Risk categories beyond IL

IL is the most visible risk, but not the largest one historically. Smart-contract exploits have cost LPs billions cumulatively across DeFi history. Oracle manipulation, governance attacks, and rug pulls add layers that have nothing to do with the AMM math.

  • Smart-contract bugs: audit quality and bug bounties are only partial mitigations
  • Oracle risk: thinly-traded reference prices can be manipulated in a single block
  • Governance risk: concentrated token ownership can approve malicious upgrades
  • Stablecoin depegging risk in stable-stable pools
  • Bridge risk for wrapped assets
  • Regulatory risk: retroactive sanctions on protocols (Tornado Cash precedent)

Due diligence checklist

Before depositing, answer every question below. If any is unclear, the farm is probably too risky for the yield on offer.

  • How long has the protocol been live? (<6 months = high risk)
  • Who audited it? Are the reports public and recent?
  • Is there a bug bounty with meaningful payouts?
  • How is the reward token distributed? What is its emission schedule?
  • What is the realistic sustained APY after emissions end?
  • Is TVL concentrated in a few whales? (Concentration = exit risk)
  • What does the impermanent loss look like for realistic price moves?
About the author
RC
Renato Candido dos Passos
Fundador e especialista em Blockchain, Fonoaudiologia e Finanças

Founder of UtilizAí, with a background in Blockchain, Cryptocurrencies and Finance in the Digital Era, plus complementary studies in Theology, Philosophy and ongoing coursework in Speech-Language Pathology. Learn more.

Frequently asked questions

Are stable-stable pools safe?

Safer than volatile pairs regarding impermanent loss, but not risk-free. USDC/USDT pools still carry issuer risk for both stablecoins, and events like the March 2023 USDC depeg showed that stable-stable pools can suffer real IL when one leg breaks its peg.

What APY is realistic long-term?

Double-digit sustained APYs are rare once token emissions end. Mature stablecoin pools on established AMMs typically generate 2–8% from fees alone. Anything above 20% sustainably almost always includes meaningful tail risk you should be able to identify.

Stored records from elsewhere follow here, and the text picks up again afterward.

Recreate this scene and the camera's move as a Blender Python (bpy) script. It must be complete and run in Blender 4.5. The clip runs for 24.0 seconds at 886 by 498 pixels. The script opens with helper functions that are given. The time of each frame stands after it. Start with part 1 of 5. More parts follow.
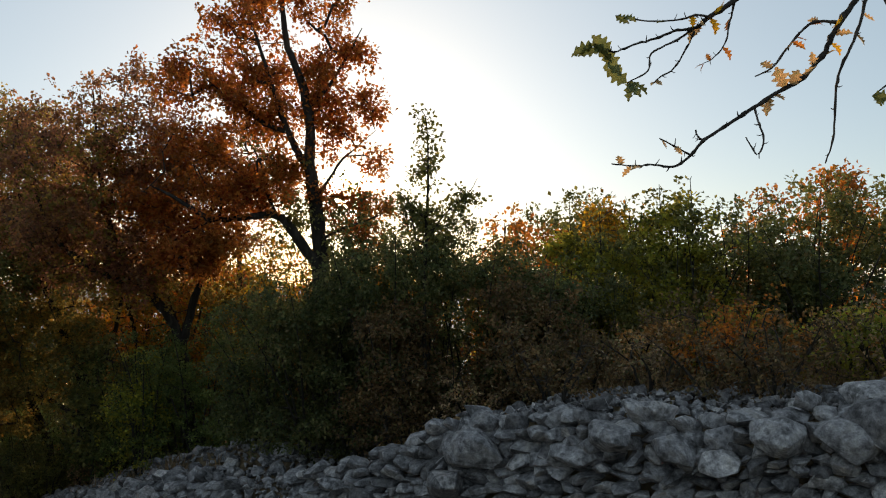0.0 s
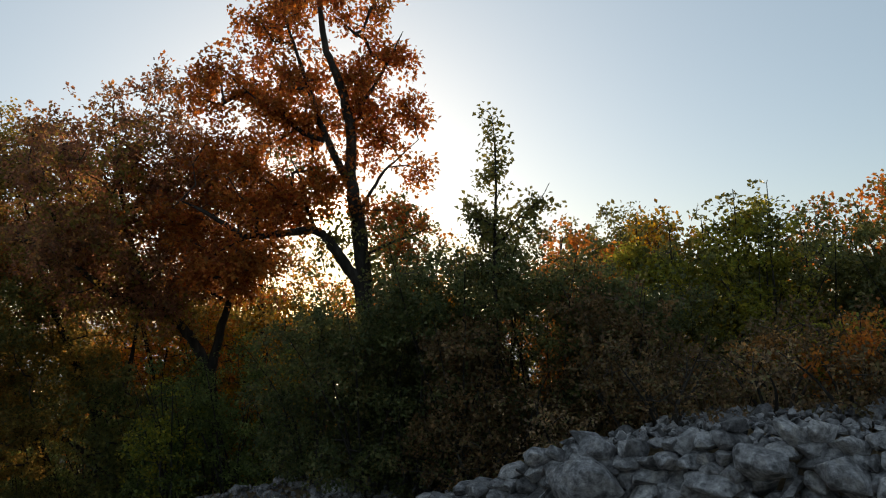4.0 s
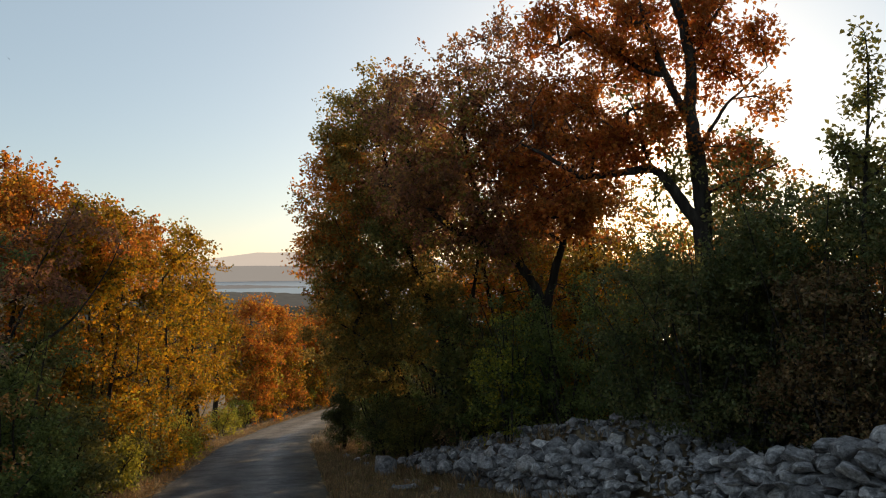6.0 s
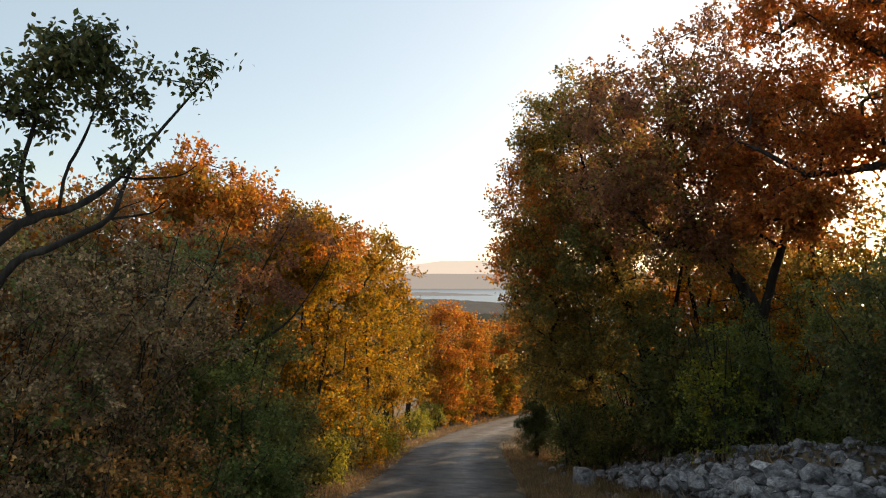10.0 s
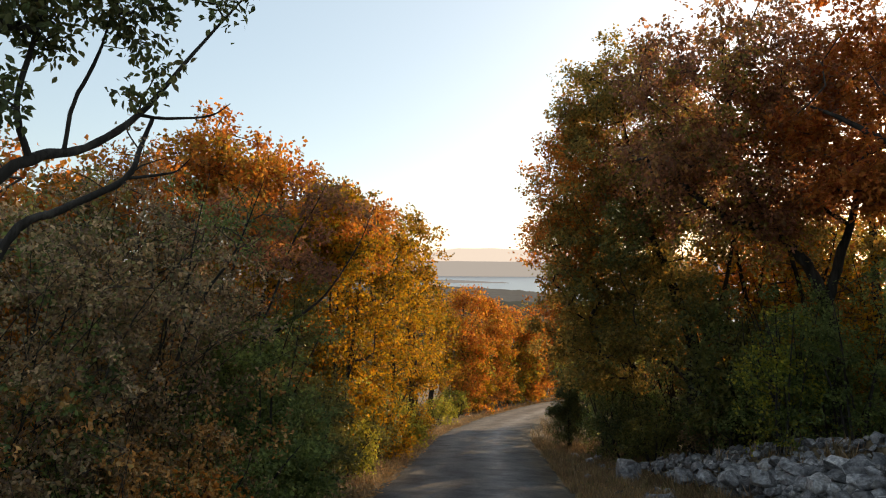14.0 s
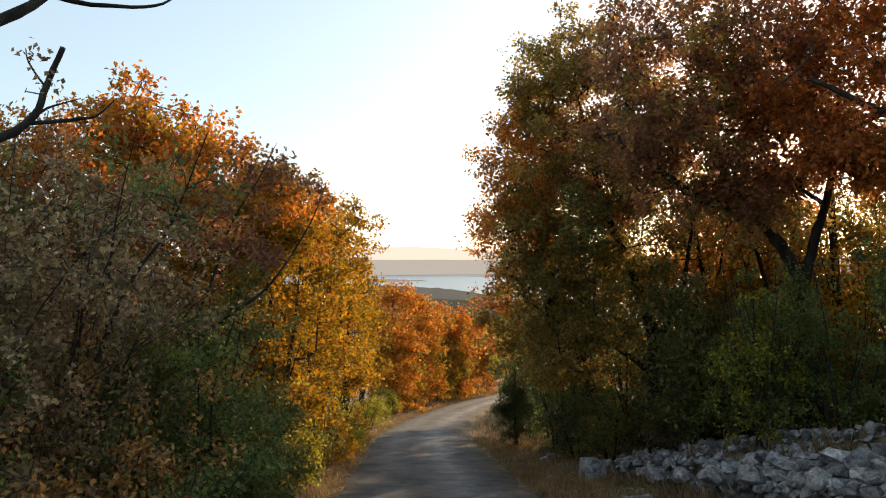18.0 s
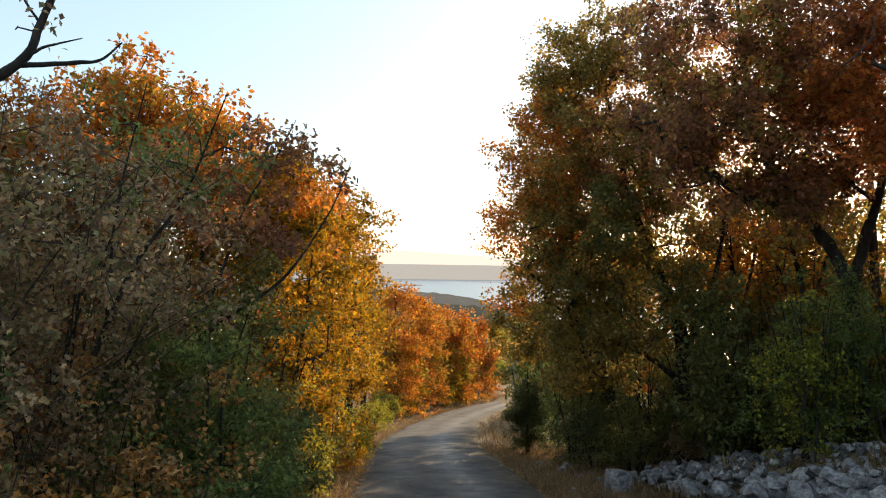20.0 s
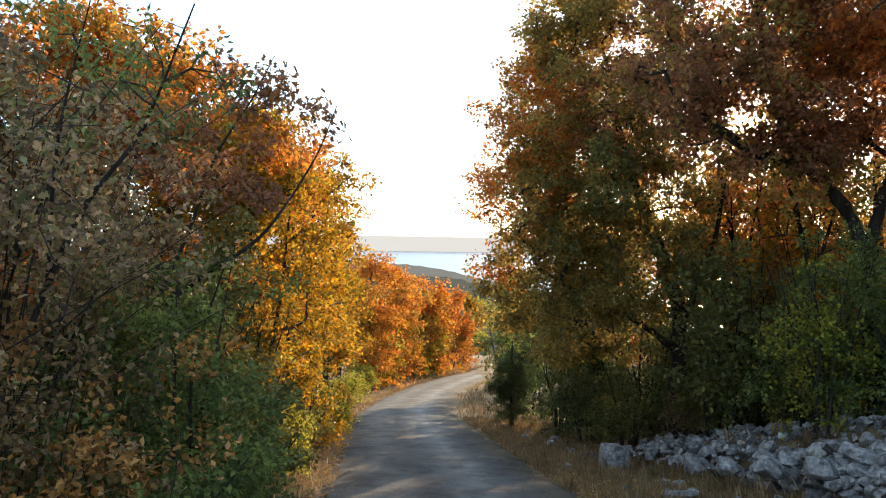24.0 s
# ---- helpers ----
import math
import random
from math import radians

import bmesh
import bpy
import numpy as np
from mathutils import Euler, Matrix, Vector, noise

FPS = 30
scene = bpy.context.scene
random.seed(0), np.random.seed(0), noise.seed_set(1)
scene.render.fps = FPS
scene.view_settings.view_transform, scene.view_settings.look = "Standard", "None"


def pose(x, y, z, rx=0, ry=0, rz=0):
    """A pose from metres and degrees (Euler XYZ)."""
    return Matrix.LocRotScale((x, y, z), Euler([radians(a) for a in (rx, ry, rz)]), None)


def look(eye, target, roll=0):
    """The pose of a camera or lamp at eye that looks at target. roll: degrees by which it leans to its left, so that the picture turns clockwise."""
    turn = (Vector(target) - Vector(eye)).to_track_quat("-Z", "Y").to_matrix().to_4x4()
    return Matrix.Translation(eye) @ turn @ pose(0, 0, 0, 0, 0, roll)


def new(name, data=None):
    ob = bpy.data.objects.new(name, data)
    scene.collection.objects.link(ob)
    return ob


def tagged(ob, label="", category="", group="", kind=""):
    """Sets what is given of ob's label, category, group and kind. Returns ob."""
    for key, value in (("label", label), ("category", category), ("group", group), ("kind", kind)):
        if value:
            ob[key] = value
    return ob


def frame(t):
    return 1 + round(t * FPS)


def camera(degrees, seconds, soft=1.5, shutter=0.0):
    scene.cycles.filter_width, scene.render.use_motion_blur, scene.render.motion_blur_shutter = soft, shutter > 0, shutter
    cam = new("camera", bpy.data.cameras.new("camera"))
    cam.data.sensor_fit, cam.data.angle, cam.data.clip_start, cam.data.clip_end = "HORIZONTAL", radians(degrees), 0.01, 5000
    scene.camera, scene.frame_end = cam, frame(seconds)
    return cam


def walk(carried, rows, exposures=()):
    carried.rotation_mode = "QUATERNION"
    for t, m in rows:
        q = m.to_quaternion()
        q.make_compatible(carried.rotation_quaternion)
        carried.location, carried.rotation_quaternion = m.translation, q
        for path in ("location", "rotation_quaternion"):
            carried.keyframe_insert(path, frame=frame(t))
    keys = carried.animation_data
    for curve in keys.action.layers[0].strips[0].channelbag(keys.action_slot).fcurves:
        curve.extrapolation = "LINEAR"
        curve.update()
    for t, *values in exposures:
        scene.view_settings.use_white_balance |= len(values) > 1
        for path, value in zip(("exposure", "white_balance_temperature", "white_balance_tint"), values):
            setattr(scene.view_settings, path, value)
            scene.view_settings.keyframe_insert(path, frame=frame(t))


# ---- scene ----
cam = camera(59.5, 24.0, soft=1.1)
METRES, EYE, TILT, LEAN, TURN = 6.8, 1.6, 3.2, 0.9, 0.0
ROWS = [
    (0.0, 0.0, 0.0, 0.0, 0.0, 0.0, -0.0),
    (0.5, -0.034, 0.0194, -0.006, 2.13, -0.74, 0.68),
    (1.0, -0.0572, 0.0466, -0.0122, 0.05, 0.3, 0.84),
    (1.5, -0.0704, 0.0825, -0.0207, -3.1, 1.32, -0.66),
    (2.0, -0.0928, 0.1024, -0.0249, -6.45, 0.61, -0.36),
    (2.5, -0.1166, 0.107, -0.0265, -5.31, 0.45, 1.04),
    (4.5, -0.1726, 0.1482, -0.035, -0.62, 2.53, 0.61),
    (5.0, -0.1797, 0.1463, -0.037, 1.05, 1.43, 0.62),
    (5.5, -0.1916, 0.1419, -0.036, 11.03, -0.32, 0.16),
    (6.0, -0.2033, 0.1384, -0.0363, 22.01, -1.66, 0.91),
    (6.5, -0.2098, 0.14, -0.037, 29.21, -1.95, 2.39),
    (7.0, -0.218, 0.1538, -0.0439, 34.34, -0.75, 2.48),
    (7.5, -0.2299, 0.1641, -0.0456, 36.78, 0.2, 1.88),
    (8.0, -0.2364, 0.1626, -0.0454, 37.69, 0.27, 1.48),
    (8.5, -0.244, 0.1603, -0.0464, 37.72, 0.09, 1.29),
    (9.0, -0.2531, 0.1556, -0.0468, 37.39, -0.25, 1.22),
    (9.5, -0.256, 0.1486, -0.0464, 36.4, -0.7, 1.15),
    (10.0, -0.2573, 0.1445, -0.0473, 35.44, -0.78, 0.98),
    (10.5, -0.2576, 0.1421, -0.0476, 35.27, -0.81, 0.97),
    (12.5, -0.2905, 0.1892, -0.0585, 33.7, -1.18, 1.01),
    (13.0, -0.3161, 0.1863, -0.06, 32.72, -2.24, 2.05),
    (13.5, -0.3429, 0.2011, -0.0684, 36.33, -2.34, 1.88),
    (14.0, -0.3784, 0.2188, -0.0747, 36.61, -1.69, 0.81),
    (14.5, -0.4215, 0.2275, -0.0776, 33.89, -1.17, 0.87),
    (15.0, -0.4489, 0.2408, -0.0813, 35.67, 0.62, 1.32),
    (15.5, -0.4686, 0.2654, -0.0911, 37.69, 1.55, 0.43),
    (16.0, -0.4847, 0.2762, -0.0919, 34.18, 0.32, 0.29),
    (16.5, -0.4976, 0.2754, -0.0927, 31.62, -1.06, 0.79),
    (17.0, -0.5104, 0.2731, -0.0948, 31.15, -1.77, 1.23),
    (17.5, -0.5243, 0.2932, -0.1022, 30.76, -1.86, 1.26),
    (18.0, -0.5484, 0.3173, -0.1097, 30.52, -1.91, 1.15),
    (18.5, -0.5847, 0.3248, -0.1159, 30.23, -1.96, 0.91),
    (20.5, -0.6747, 0.4042, -0.1394, 30.7, -1.56, -0.14),
    (21.0, -0.6918, 0.4085, -0.1411, 32.36, -2.32, -0.45),
    (21.5, -0.6939, 0.4118, -0.1417, 33.58, -3.27, -0.59),
    (22.0, -0.6957, 0.4124, -0.1431, 33.0, -3.81, -0.18),
    (22.5, -0.7, 0.4231, -0.1464, 31.49, -5.02, 0.52),
    (23.0, -0.7072, 0.4511, -0.1548, 30.62, -5.1, 0.0),
    (23.5, -0.7256, 0.474, -0.1596, 30.05, -4.36, -0.5),
    (24.0, -0.7471, 0.4768, -0.1605, 28.23, -3.63, -0.02),
]
EXPOSURES = [(0.0, 0.2, 7150, 14), (1.0, 0.4, 7250, 14), (1.8, 0.1, 6900, 13), (5.0, 0.12, 7050, 14), (6.0, 0.2, 7150, 15), (7.0, 0.6, 7550, 17), (10.0, 0.68, 7500, 17), (13.0, 0.7, 7400, 16), (15.0, 0.7, 7350, 16), (16.0, 0.64, 7350, 16), (17.0, 0.78, 7300, 15), (18.0, 0.9, 7200, 14), (21.0, 1.18, 6800, 12), (22.0, 1.5, 6700, 12), (23.0, 1.84, 6600, 9), (24.0, 1.56, 6350, 11)]
walk(cam, [(t, pose(0, 0, EYE, TILT, LEAN, TURN) @ pose(METRES * x, METRES * y, METRES * z, 90 + pitch, roll, yaw)) for t, x, y, z, yaw, pitch, roll in ROWS], EXPOSURES)

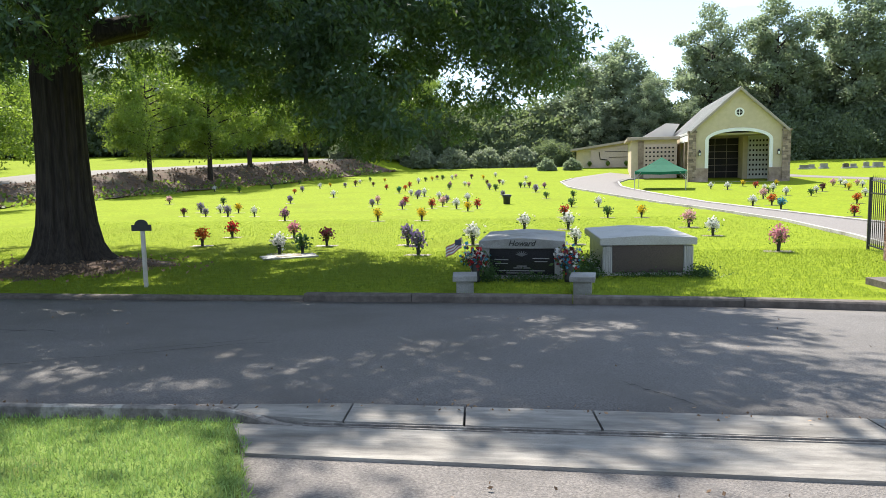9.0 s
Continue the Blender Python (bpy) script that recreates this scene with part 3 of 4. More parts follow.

Is yield farming still worth it in 2026?

It depends entirely on the farm. Blue-chip LP positions on mature AMMs with established volume can provide reasonable fee income. High-APY farms on new protocols remain high-risk speculation. Sizing and diversification matter more than any single opportunity.

How do I calculate impermanent loss precisely?

For a 50/50 constant-product pool, IL = 2×√(p)/(1+p) − 1, where p is the price ratio change. At p=2, IL ≈ −5.72%. Tools like an IL calculator or DeFi Llama’s simulator can model specific pools numerically.

What happens if a protocol gets exploited?

You may lose some or all deposited funds. Some protocols maintain insurance funds; third-party insurance (Nexus Mutual, InsurAce) can cover certain smart-contract failures for a premium. Without insurance, losses are typically unrecoverable.